Arguments cannot be irrelevant, confusing, or prejudicial. Judges can also prohibit or exclude arguments that are unrelated to the case, confusing, or inflammatory. For example, name-calling is generally forbidden. And asking the jury to "send a message" to other criminals by finding the defendant guilty may be improper since the focus is only whether the particular defendant on trial committed a crime. (State v. Woodard, 2013 ME 36 (2013).)

*emphasis mine.
**lots of emphasis on that last emphasis. you know why.

[–] [email protected] 3 points 10 months ago* (last edited 10 months ago) (1 children)

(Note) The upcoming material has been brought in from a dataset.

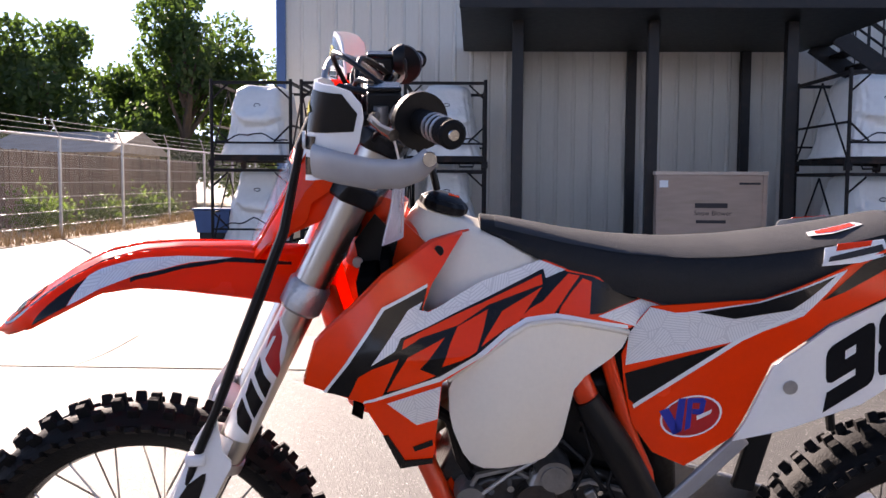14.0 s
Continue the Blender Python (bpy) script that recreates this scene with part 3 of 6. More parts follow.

I don't think this trail has a jury and is purely to set damages.

I say this is it is important to the implications.

[–] [email protected] 4 points 10 months ago

The judge basically is the jury. Well, that’s an oversimplification.

There’s still limitations on it, and all that really means is that the people/person making the decision are going to be far less tolerant of name calling and threats,

[–] [email protected] 1 points 10 months ago (1 children)

I wonder if that all applies the same way, since this is a civil trial and there is no jury.

[–] [email protected] 2 points 10 months ago (1 children)

in as far as there's limitations... sure.

I expect if he does do his own closing argument and he goes into making-threats-territory, or something, he's just gonna get muzzled.

I wonder if judges can order actual, literal ball gags for defendants who just won't shut up?

[–] [email protected] 1 points 10 months ago (1 children)

I saw a video of a judge that had to send the defendant into another courtroom, then they let him watch on TV and they would turn his mic on to answer questions and then just turn it off when he went a ramblin'.

[–] [email protected] 4 points 10 months ago (1 children)

I mean, that's effective... but imagine the memes of Trump in a ball gag... (on second thought, don't...I regret everything.)

Actually, that'd be a good set up for debates. put them in sound proof boxes so neither candidate can interfere if the mic is 'Off'. The other thing is, the mic gets sent to two channels, one of which is used to give subtitles, so we can still see the crazy.

[–] [email protected] 0 points 10 months ago (1 children)

I would start watching debates again if they made that the setup.

[–] [email protected] 1 points 10 months ago (1 children)

It’d take issuing swords and dueling vests, for me. Maybe also a parry dagger.

[–] [email protected] 0 points 10 months ago (1 children)

Haha, now you're just getting greedy!

[–] [email protected] 0 points 10 months ago

if you don't ask, you don't get, so it's always worth taking a stab at it, right?